Through her figurative paintings, UK-based artist Julia Hall addresses multi-layered subjects and engages with social issues from representations of gender to the onslaught of news in our daily lives.
In her latest series, Common Thread, each work depicts a dress on a bare linen canvas rendered in oil paint and hand embroidery. The series is an exploration of the relationship between these "high" and "low" art forms and the re-discovery of historically invisible women; whilst the male and public art of oil painting has been celebrated, conserved and widely displayed across the centuries, sewing has been largely confined to a feminine, domestic sphere. Looking to her own family tree, Hall interrogates patriarchal lineage. She seeks to reclaim her female ancestors, of whom a piece of sewn art - a sampler, quilt or embroidered image - is sometimes the only remnant we have. Needlecraft, a skill passed from mother to daughter, forms an alternative matriarchal lineage threading its way down through the generations.

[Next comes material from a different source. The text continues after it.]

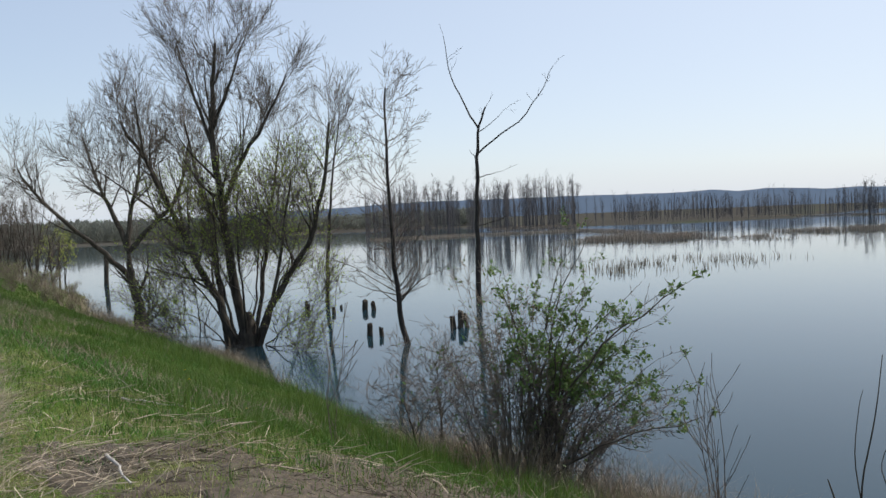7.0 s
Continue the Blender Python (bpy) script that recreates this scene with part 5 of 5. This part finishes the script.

In 2018, the artist's series If Not Now saw her create a painting every week for a year that reflected the news stories of the time, from the rogue drone sightings that closed London's Gatwick Airport to Florida student Emma Gonzalez's impassioned speech at a gun control rally in the USA. Created in response to the frenetic media onslaught in contemporary society, the slow, rigorous layering of oil paint gives longevity to otherwise fleeting events. The works combine precise attention to detail in oil with outlines in charcoal.
Hall's approach to the figure celebrates the individuality of each of her subjects and her portraits range from tender representations of childhood to depictions of elderly friends visiting a museum. She captures unspectacular, unguarded snapshots of everyday life, preserving these moments in candid oil compositions.